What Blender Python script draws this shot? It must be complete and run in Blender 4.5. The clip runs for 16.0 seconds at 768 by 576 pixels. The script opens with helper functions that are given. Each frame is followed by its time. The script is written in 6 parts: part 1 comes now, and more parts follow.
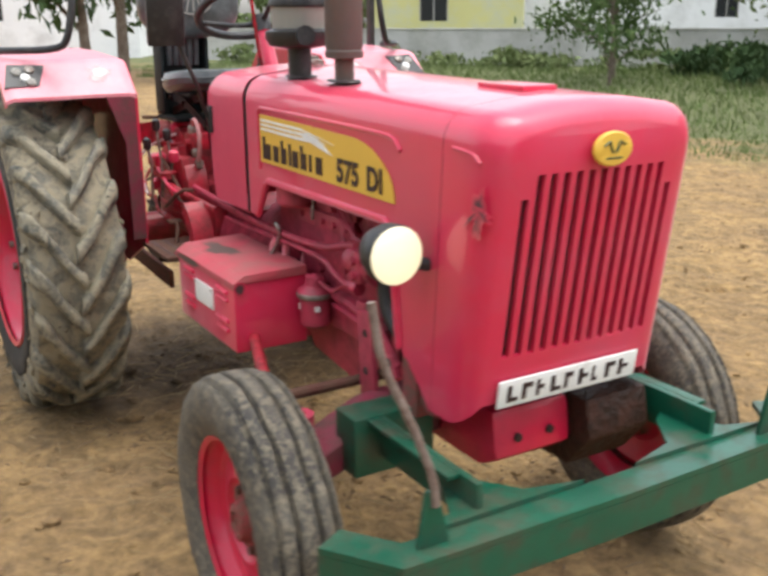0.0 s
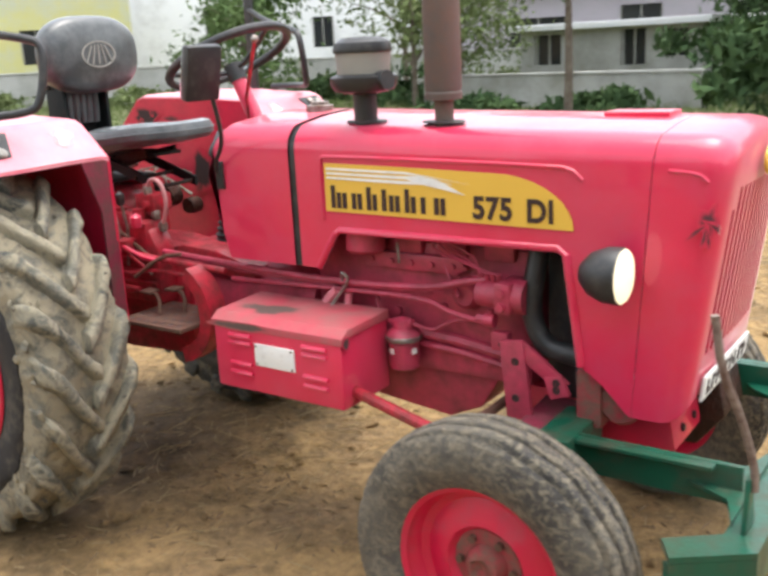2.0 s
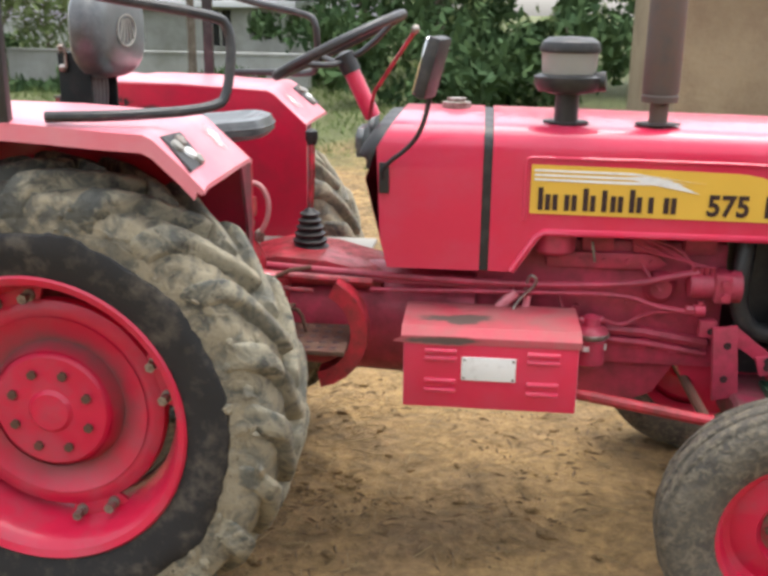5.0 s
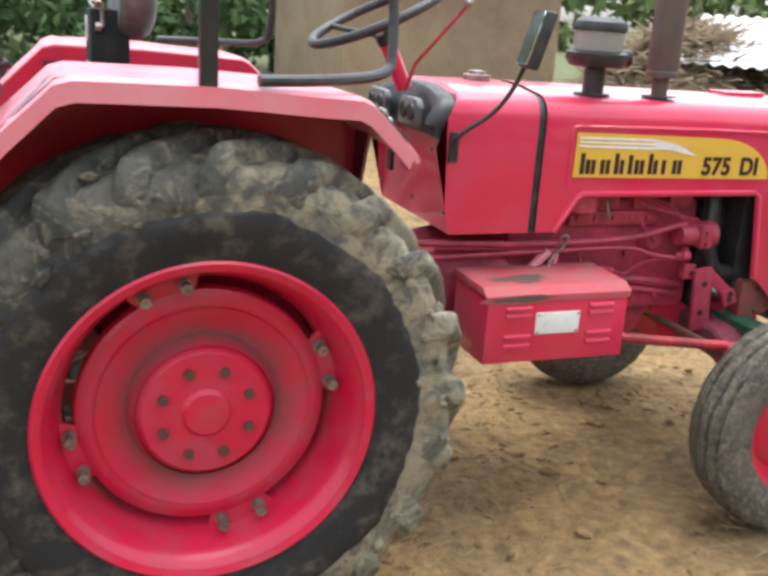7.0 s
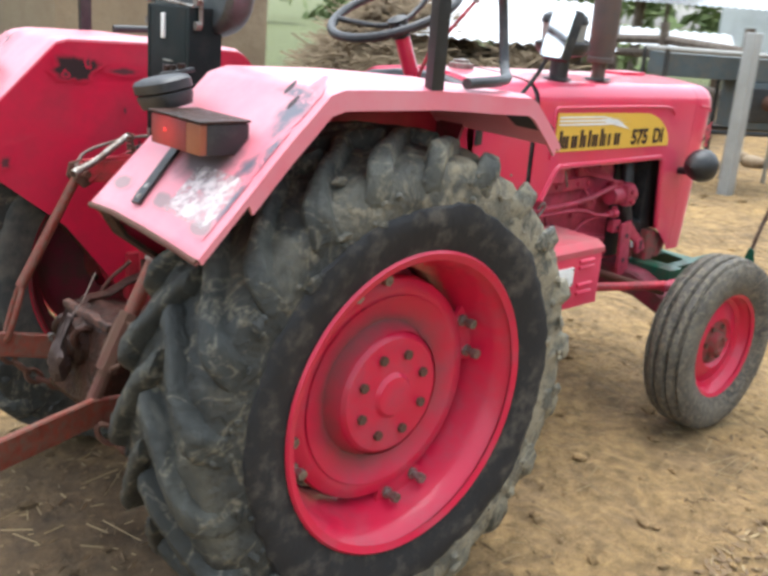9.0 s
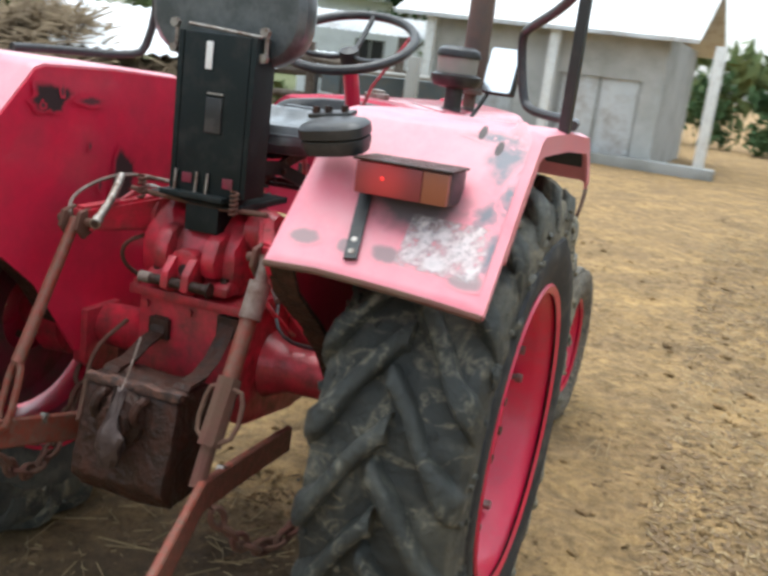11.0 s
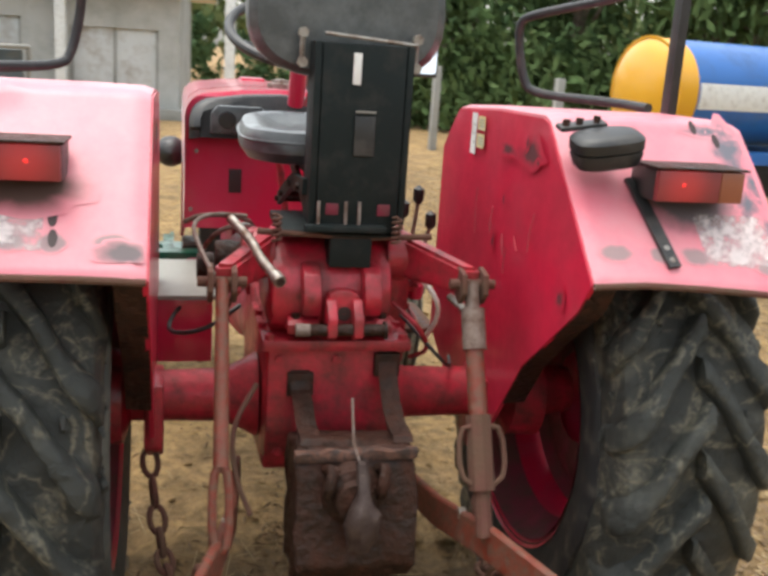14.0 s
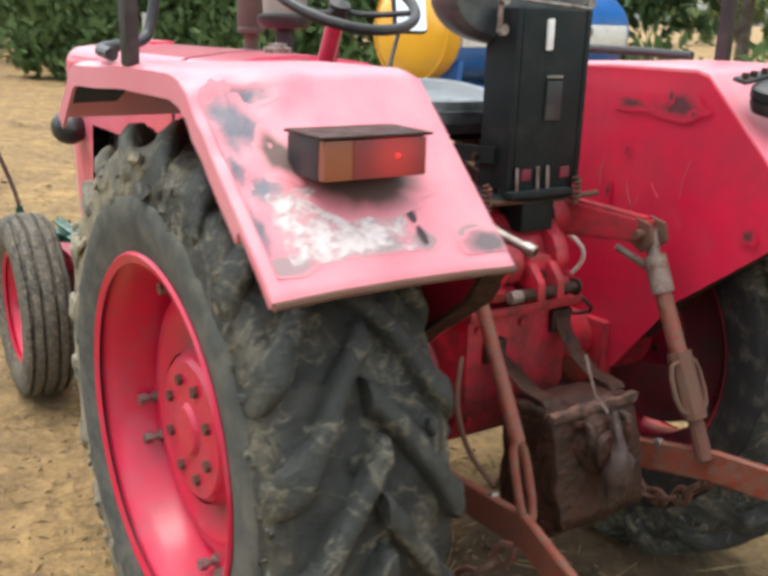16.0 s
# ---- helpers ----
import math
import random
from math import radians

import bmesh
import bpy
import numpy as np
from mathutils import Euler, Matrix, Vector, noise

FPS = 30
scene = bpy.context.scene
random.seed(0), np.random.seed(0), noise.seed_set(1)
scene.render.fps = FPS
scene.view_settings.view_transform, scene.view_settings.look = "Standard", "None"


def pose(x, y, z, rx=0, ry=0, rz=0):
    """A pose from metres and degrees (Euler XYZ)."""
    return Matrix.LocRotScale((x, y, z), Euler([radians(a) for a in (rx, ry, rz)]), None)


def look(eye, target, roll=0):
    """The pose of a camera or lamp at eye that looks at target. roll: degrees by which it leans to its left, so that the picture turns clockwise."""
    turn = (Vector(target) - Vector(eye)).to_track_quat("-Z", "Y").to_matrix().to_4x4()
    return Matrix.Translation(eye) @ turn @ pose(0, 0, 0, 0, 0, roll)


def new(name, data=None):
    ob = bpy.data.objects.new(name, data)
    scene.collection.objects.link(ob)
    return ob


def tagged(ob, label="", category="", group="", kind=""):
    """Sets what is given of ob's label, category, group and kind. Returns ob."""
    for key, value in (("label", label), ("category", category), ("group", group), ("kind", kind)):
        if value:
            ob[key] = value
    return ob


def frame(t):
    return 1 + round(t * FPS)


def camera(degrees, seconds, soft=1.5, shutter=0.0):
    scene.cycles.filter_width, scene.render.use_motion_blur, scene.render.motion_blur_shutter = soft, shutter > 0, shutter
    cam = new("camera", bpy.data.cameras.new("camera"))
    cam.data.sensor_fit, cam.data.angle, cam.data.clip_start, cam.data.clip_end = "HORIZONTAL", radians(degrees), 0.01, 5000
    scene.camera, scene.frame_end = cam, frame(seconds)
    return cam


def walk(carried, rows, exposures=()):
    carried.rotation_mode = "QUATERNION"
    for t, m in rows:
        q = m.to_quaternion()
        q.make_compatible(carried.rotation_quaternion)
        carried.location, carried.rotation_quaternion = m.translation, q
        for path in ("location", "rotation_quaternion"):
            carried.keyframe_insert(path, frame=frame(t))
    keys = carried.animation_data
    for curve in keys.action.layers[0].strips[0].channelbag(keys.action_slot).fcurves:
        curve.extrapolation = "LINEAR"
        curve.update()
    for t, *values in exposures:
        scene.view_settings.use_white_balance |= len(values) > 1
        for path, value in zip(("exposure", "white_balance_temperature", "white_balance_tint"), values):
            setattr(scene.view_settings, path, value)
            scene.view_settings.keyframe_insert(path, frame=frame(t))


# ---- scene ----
cam = camera(45.1, 16.0, soft=3.2, shutter=0.5)
PATH = [
    (0, (3.844, -1.385, 1.523), (2.193, -0.403, 0.968), -0.3),
    (0.5, (3.659, -1.656, 1.531), (2.075, -0.586, 0.943), -2.6),
    (1, (3.437, -1.933, 1.544), (1.981, -0.669, 1.014), -1.6),
    (1.5, (3.2, -2.245, 1.542), (1.937, -0.781, 1.03), -1.3),
    (2, (2.918, -2.384, 1.581), (1.805, -0.802, 1.072), -3.0),
    (2.5, (2.579, -2.57, 1.563), (1.639, -0.877, 1.062), -0.9),
    (3, (2.303, -2.721, 1.618), (1.55, -0.943, 1.098), -1.8),
    (3.5, (2.011, -2.767, 1.639), (1.411, -0.922, 1.154), -2.5),
    (4, (1.677, -2.789, 1.645), (1.251, -0.896, 1.162), -0.1),
    (4.5, (1.394, -2.866, 1.667), (1.065, -0.982, 1.083), -0.9),
    (5, (1.086, -2.905, 1.666), (0.893, -0.999, 1.093), 0.7),
    (7.5, (-0.691, -2.683, 1.57), (0.162, -0.973, 0.977), 5.2),
    (8, (-0.986, -2.567, 1.588), (-0.02, -0.93, 0.966), 7.5),
    (8.5, (-1.228, -2.408, 1.605), (-0.089, -0.887, 0.986), 8.2),
    (9, (-1.505, -2.283, 1.585), (-0.179, -0.908, 0.997), 4.6),
    (9.5, (-1.764, -2.096, 1.568), (-0.296, -0.858, 1.011), 7.4),
    (12, (-2.3, -0.61, 1.505), (-0.387, -0.366, 1.036), 4.5),
    (12.5, (-2.335, -0.36, 1.5), (-0.407, -0.228, 1.03), 4.6),
    (13, (-2.228, -0.095, 1.52), (-0.312, -0.052, 1.004), 2.9),
    (13.5, (-2.211, 0.125, 1.527), (-0.284, -0.062, 1.022), 3.4),
    (14, (-2.173, 0.364, 1.514), (-0.284, -0.079, 1.027), 3.8),
    (14.5, (-1.998, 0.604, 1.523), (-0.159, 0.05, 0.965), 1.8),
    (15, (-1.924, 0.836, 1.521), (-0.135, 0.133, 0.969), 4.3),
    (15.5, (-1.9, 1.167, 1.532), (-0.188, 0.269, 1.021), 2.6),
    (16, (-1.716, 1.416, 1.516), (-0.125, 0.346, 0.946), 1.8),
]
LIGHT = [(0, 1.5, 6500, 10), (1, 1.68, 6510, 10), (1.5, 1.86, 6540, 10), (2.2, 1.85, 6540, 10), (3.2, 1.82, 6520, 10), (5, 1.76, 6500, 10), (7.5, 1.81, 6200, 8), (9.5, 1.76, 6000, 6), (12.2, 1.24, 6250, 3), (13, 1.3, 6450, 4), (14, 1.46, 6650, 7), (16, 1.58, 6450, 6)]
walk(cam, [(t, look(eye, target, roll)) for t, eye, target, roll in PATH], LIGHT)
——
# Directive
Skip the images and write out the rest of the listing exactly.

# Solution
What Blender Python script draws this shot? It must be complete and run in Blender 4.5. The clip runs for 16.0 seconds at 768 by 576 pixels. The script opens with helper functions that are given. Each frame is followed by its time. The script is written in 6 parts: part 1 comes now, and more parts follow.
0.0 s
2.0 s
5.0 s
7.0 s
9.0 s
11.0 s
14.0 s
16.0 s
# ---- helpers ----
import math
import random
from math import radians

import bmesh
import bpy
import numpy as np
from mathutils import Euler, Matrix, Vector, noise

FPS = 30
scene = bpy.context.scene
random.seed(0), np.random.seed(0), noise.seed_set(1)
scene.render.fps = FPS
scene.view_settings.view_transform, scene.view_settings.look = "Standard", "None"


def pose(x, y, z, rx=0, ry=0, rz=0):
    """A pose from metres and degrees (Euler XYZ)."""
    return Matrix.LocRotScale((x, y, z), Euler([radians(a) for a in (rx, ry, rz)]), None)


def look(eye, target, roll=0):
    """The pose of a camera or lamp at eye that looks at target. roll: degrees by which it leans to its left, so that the picture turns clockwise."""
    turn = (Vector(target) - Vector(eye)).to_track_quat("-Z", "Y").to_matrix().to_4x4()
    return Matrix.Translation(eye) @ turn @ pose(0, 0, 0, 0, 0, roll)


def new(name, data=None):
    ob = bpy.data.objects.new(name, data)
    scene.collection.objects.link(ob)
    return ob


def tagged(ob, label="", category="", group="", kind=""):
    """Sets what is given of ob's label, category, group and kind. Returns ob."""
    for key, value in (("label", label), ("category", category), ("group", group), ("kind", kind)):
        if value:
            ob[key] = value
    return ob


def frame(t):
    return 1 + round(t * FPS)


def camera(degrees, seconds, soft=1.5, shutter=0.0):
    scene.cycles.filter_width, scene.render.use_motion_blur, scene.render.motion_blur_shutter = soft, shutter > 0, shutter
    cam = new("camera", bpy.data.cameras.new("camera"))
    cam.data.sensor_fit, cam.data.angle, cam.data.clip_start, cam.data.clip_end = "HORIZONTAL", radians(degrees), 0.01, 5000
    scene.camera, scene.frame_end = cam, frame(seconds)
    return cam


def walk(carried, rows, exposures=()):
    carried.rotation_mode = "QUATERNION"
    for t, m in rows:
        q = m.to_quaternion()
        q.make_compatible(carried.rotation_quaternion)
        carried.location, carried.rotation_quaternion = m.translation, q
        for path in ("location", "rotation_quaternion"):
            carried.keyframe_insert(path, frame=frame(t))
    keys = carried.animation_data
    for curve in keys.action.layers[0].strips[0].channelbag(keys.action_slot).fcurves:
        curve.extrapolation = "LINEAR"
        curve.update()
    for t, *values in exposures:
        scene.view_settings.use_white_balance |= len(values) > 1
        for path, value in zip(("exposure", "white_balance_temperature", "white_balance_tint"), values):
            setattr(scene.view_settings, path, value)
            scene.view_settings.keyframe_insert(path, frame=frame(t))


# ---- scene ----
cam = camera(45.1, 16.0, soft=3.2, shutter=0.5)
PATH = [
    (0, (3.844, -1.385, 1.523), (2.193, -0.403, 0.968), -0.3),
    (0.5, (3.659, -1.656, 1.531), (2.075, -0.586, 0.943), -2.6),
    (1, (3.437, -1.933, 1.544), (1.981, -0.669, 1.014), -1.6),
    (1.5, (3.2, -2.245, 1.542), (1.937, -0.781, 1.03), -1.3),
    (2, (2.918, -2.384, 1.581), (1.805, -0.802, 1.072), -3.0),
    (2.5, (2.579, -2.57, 1.563), (1.639, -0.877, 1.062), -0.9),
    (3, (2.303, -2.721, 1.618), (1.55, -0.943, 1.098), -1.8),
    (3.5, (2.011, -2.767, 1.639), (1.411, -0.922, 1.154), -2.5),
    (4, (1.677, -2.789, 1.645), (1.251, -0.896, 1.162), -0.1),
    (4.5, (1.394, -2.866, 1.667), (1.065, -0.982, 1.083), -0.9),
    (5, (1.086, -2.905, 1.666), (0.893, -0.999, 1.093), 0.7),
    (7.5, (-0.691, -2.683, 1.57), (0.162, -0.973, 0.977), 5.2),
    (8, (-0.986, -2.567, 1.588), (-0.02, -0.93, 0.966), 7.5),
    (8.5, (-1.228, -2.408, 1.605), (-0.089, -0.887, 0.986), 8.2),
    (9, (-1.505, -2.283, 1.585), (-0.179, -0.908, 0.997), 4.6),
    (9.5, (-1.764, -2.096, 1.568), (-0.296, -0.858, 1.011), 7.4),
    (12, (-2.3, -0.61, 1.505), (-0.387, -0.366, 1.036), 4.5),
    (12.5, (-2.335, -0.36, 1.5), (-0.407, -0.228, 1.03), 4.6),
    (13, (-2.228, -0.095, 1.52), (-0.312, -0.052, 1.004), 2.9),
    (13.5, (-2.211, 0.125, 1.527), (-0.284, -0.062, 1.022), 3.4),
    (14, (-2.173, 0.364, 1.514), (-0.284, -0.079, 1.027), 3.8),
    (14.5, (-1.998, 0.604, 1.523), (-0.159, 0.05, 0.965), 1.8),
    (15, (-1.924, 0.836, 1.521), (-0.135, 0.133, 0.969), 4.3),
    (15.5, (-1.9, 1.167, 1.532), (-0.188, 0.269, 1.021), 2.6),
    (16, (-1.716, 1.416, 1.516), (-0.125, 0.346, 0.946), 1.8),
]
LIGHT = [(0, 1.5, 6500, 10), (1, 1.68, 6510, 10), (1.5, 1.86, 6540, 10), (2.2, 1.85, 6540, 10), (3.2, 1.82, 6520, 10), (5, 1.76, 6500, 10), (7.5, 1.81, 6200, 8), (9.5, 1.76, 6000, 6), (12.2, 1.24, 6250, 3), (13, 1.3, 6450, 4), (14, 1.46, 6650, 7), (16, 1.58, 6450, 6)]
walk(cam, [(t, look(eye, target, roll)) for t, eye, target, roll in PATH], LIGHT)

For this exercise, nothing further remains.